▶ Task requirements: Quote word for word the lines below, beginning with the first and ending with the one that has "(10.5, 0), (28, 0)]". Drop the pictures.

▶ Raw data:
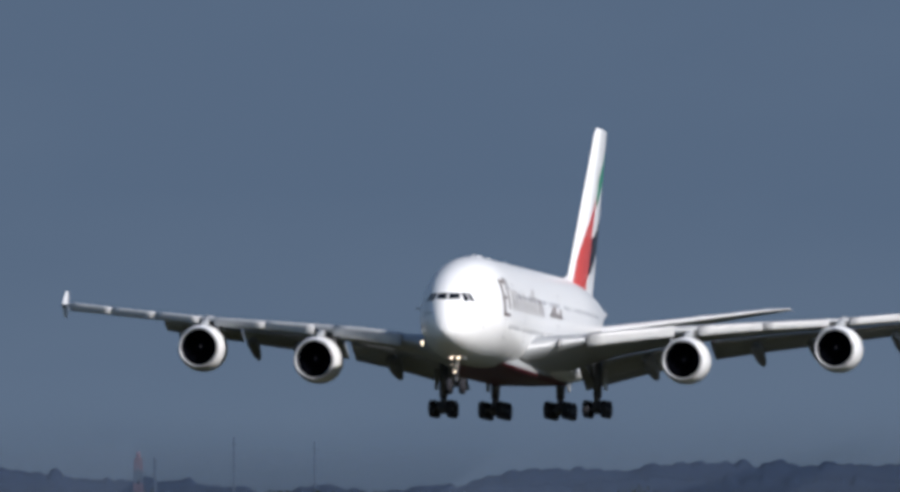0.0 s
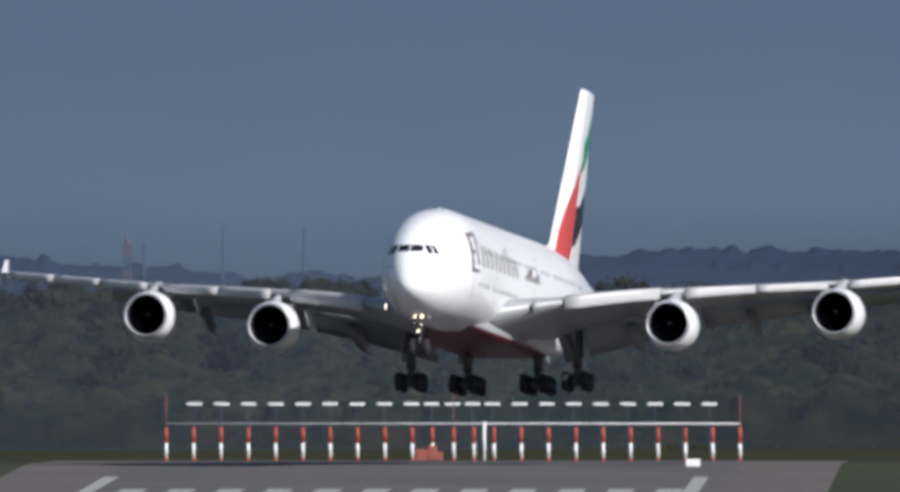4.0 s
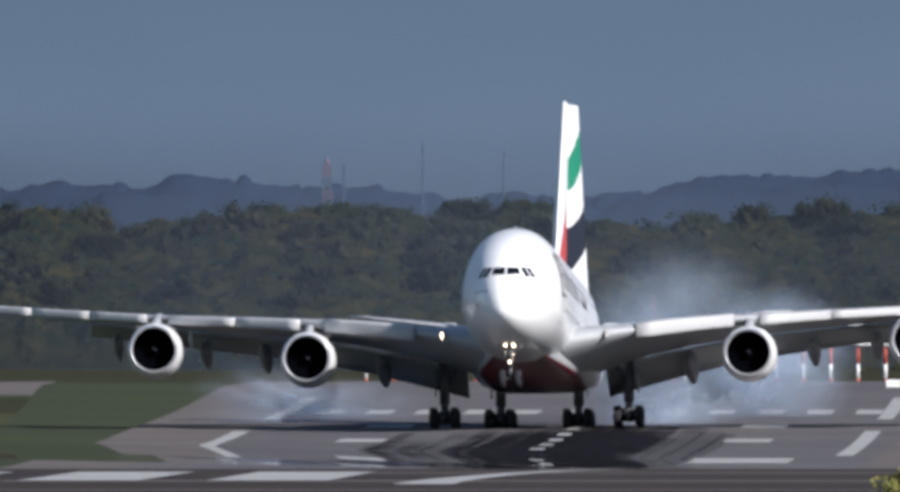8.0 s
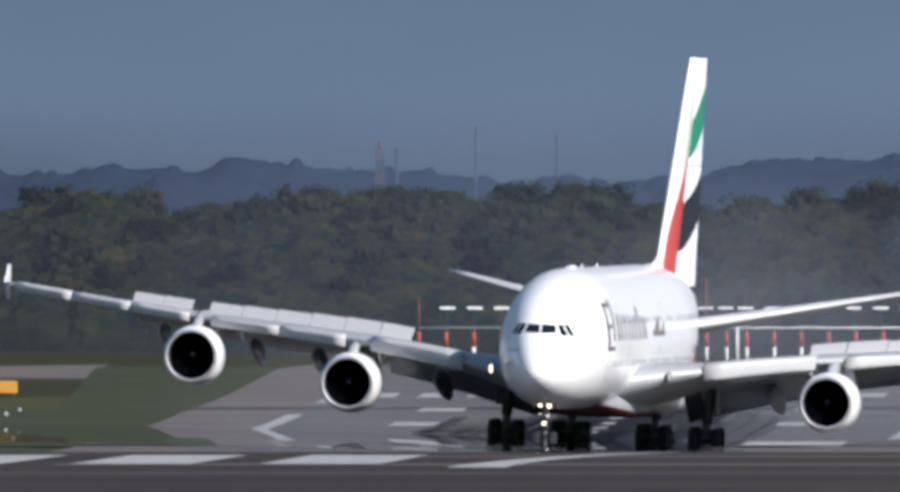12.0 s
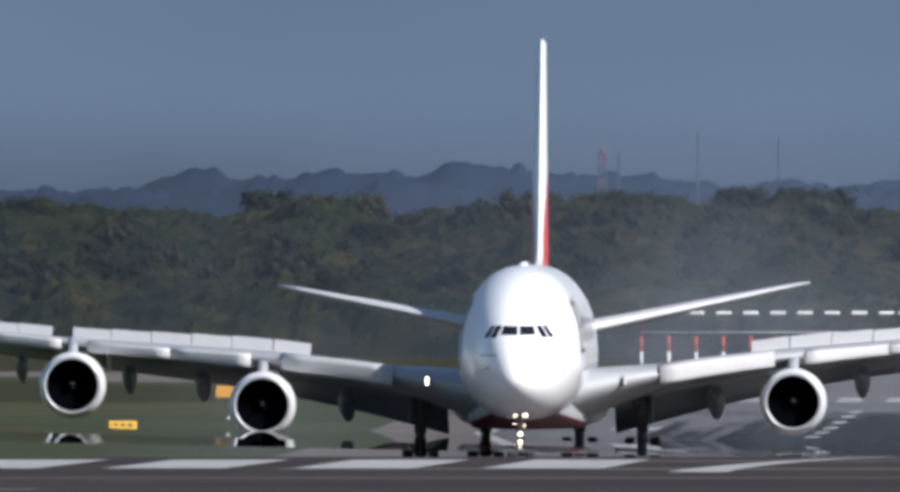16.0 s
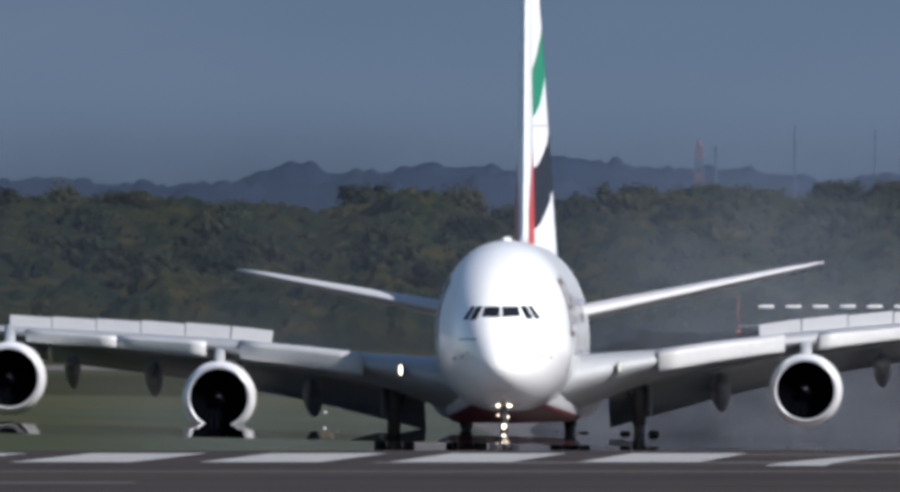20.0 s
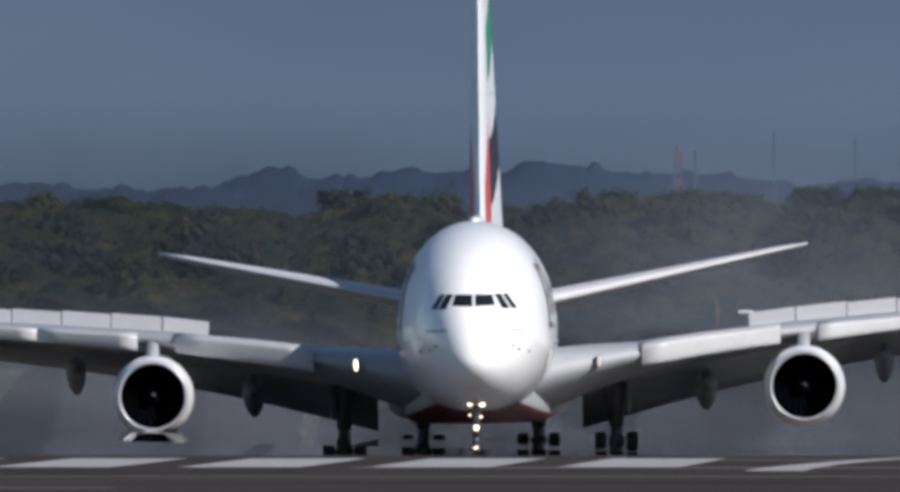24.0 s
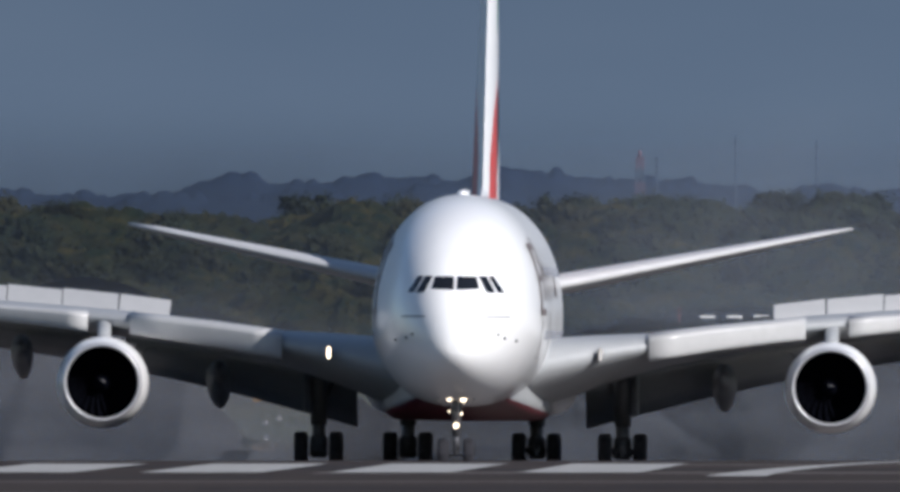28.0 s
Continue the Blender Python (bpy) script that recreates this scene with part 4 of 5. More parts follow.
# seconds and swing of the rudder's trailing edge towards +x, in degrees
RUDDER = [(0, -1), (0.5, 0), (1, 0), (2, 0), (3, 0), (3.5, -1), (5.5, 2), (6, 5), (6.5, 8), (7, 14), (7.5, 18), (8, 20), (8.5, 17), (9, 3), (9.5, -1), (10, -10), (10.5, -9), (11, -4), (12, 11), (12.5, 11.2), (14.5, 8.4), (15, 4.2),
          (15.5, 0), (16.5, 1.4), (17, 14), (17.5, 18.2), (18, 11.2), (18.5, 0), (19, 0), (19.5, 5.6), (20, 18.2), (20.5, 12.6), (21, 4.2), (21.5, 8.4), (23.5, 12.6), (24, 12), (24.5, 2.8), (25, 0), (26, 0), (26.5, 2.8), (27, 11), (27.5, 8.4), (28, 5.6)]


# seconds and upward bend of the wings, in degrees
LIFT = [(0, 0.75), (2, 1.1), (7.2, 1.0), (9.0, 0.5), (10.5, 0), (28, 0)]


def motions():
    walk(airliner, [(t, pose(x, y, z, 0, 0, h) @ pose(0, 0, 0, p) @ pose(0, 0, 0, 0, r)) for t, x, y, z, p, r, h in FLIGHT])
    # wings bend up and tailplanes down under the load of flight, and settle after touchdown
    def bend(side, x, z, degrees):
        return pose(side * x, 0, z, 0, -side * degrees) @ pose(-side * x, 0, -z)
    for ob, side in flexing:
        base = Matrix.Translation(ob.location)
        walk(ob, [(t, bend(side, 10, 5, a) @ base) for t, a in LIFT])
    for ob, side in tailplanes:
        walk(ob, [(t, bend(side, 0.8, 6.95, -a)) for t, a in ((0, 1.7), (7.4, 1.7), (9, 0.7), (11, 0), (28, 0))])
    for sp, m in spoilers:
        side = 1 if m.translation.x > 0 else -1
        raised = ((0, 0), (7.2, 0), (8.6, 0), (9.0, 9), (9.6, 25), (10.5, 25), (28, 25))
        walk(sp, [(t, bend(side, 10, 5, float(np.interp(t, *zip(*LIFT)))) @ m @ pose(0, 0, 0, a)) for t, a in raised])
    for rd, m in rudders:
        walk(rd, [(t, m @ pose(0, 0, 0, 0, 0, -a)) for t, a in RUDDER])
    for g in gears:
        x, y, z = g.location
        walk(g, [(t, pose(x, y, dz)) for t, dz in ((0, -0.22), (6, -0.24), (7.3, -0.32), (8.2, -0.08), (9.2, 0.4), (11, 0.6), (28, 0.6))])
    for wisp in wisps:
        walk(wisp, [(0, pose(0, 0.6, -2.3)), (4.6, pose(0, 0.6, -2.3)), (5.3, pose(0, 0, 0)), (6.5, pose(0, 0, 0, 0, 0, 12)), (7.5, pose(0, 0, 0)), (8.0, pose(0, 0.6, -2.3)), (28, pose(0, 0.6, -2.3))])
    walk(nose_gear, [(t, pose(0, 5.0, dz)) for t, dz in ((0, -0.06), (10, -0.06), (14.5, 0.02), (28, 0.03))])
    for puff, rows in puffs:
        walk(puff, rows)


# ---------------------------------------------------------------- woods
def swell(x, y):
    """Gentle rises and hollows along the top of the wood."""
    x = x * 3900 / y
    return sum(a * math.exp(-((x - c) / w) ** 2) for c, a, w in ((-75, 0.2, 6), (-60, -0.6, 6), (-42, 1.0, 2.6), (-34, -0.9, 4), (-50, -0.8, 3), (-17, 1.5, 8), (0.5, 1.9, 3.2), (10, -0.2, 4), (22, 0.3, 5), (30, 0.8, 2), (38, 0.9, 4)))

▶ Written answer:
0.0 s
4.0 s
8.0 s
12.0 s
16.0 s
20.0 s
24.0 s
28.0 s
Continue the Blender Python (bpy) script that recreates this scene with part 4 of 5. More parts follow.
# seconds and swing of the rudder's trailing edge towards +x, in degrees
RUDDER = [(0, -1), (0.5, 0), (1, 0), (2, 0), (3, 0), (3.5, -1), (5.5, 2), (6, 5), (6.5, 8), (7, 14), (7.5, 18), (8, 20), (8.5, 17), (9, 3), (9.5, -1), (10, -10), (10.5, -9), (11, -4), (12, 11), (12.5, 11.2), (14.5, 8.4), (15, 4.2),
          (15.5, 0), (16.5, 1.4), (17, 14), (17.5, 18.2), (18, 11.2), (18.5, 0), (19, 0), (19.5, 5.6), (20, 18.2), (20.5, 12.6), (21, 4.2), (21.5, 8.4), (23.5, 12.6), (24, 12), (24.5, 2.8), (25, 0), (26, 0), (26.5, 2.8), (27, 11), (27.5, 8.4), (28, 5.6)]


# seconds and upward bend of the wings, in degrees
LIFT = [(0, 0.75), (2, 1.1), (7.2, 1.0), (9.0, 0.5), (10.5, 0), (28, 0)]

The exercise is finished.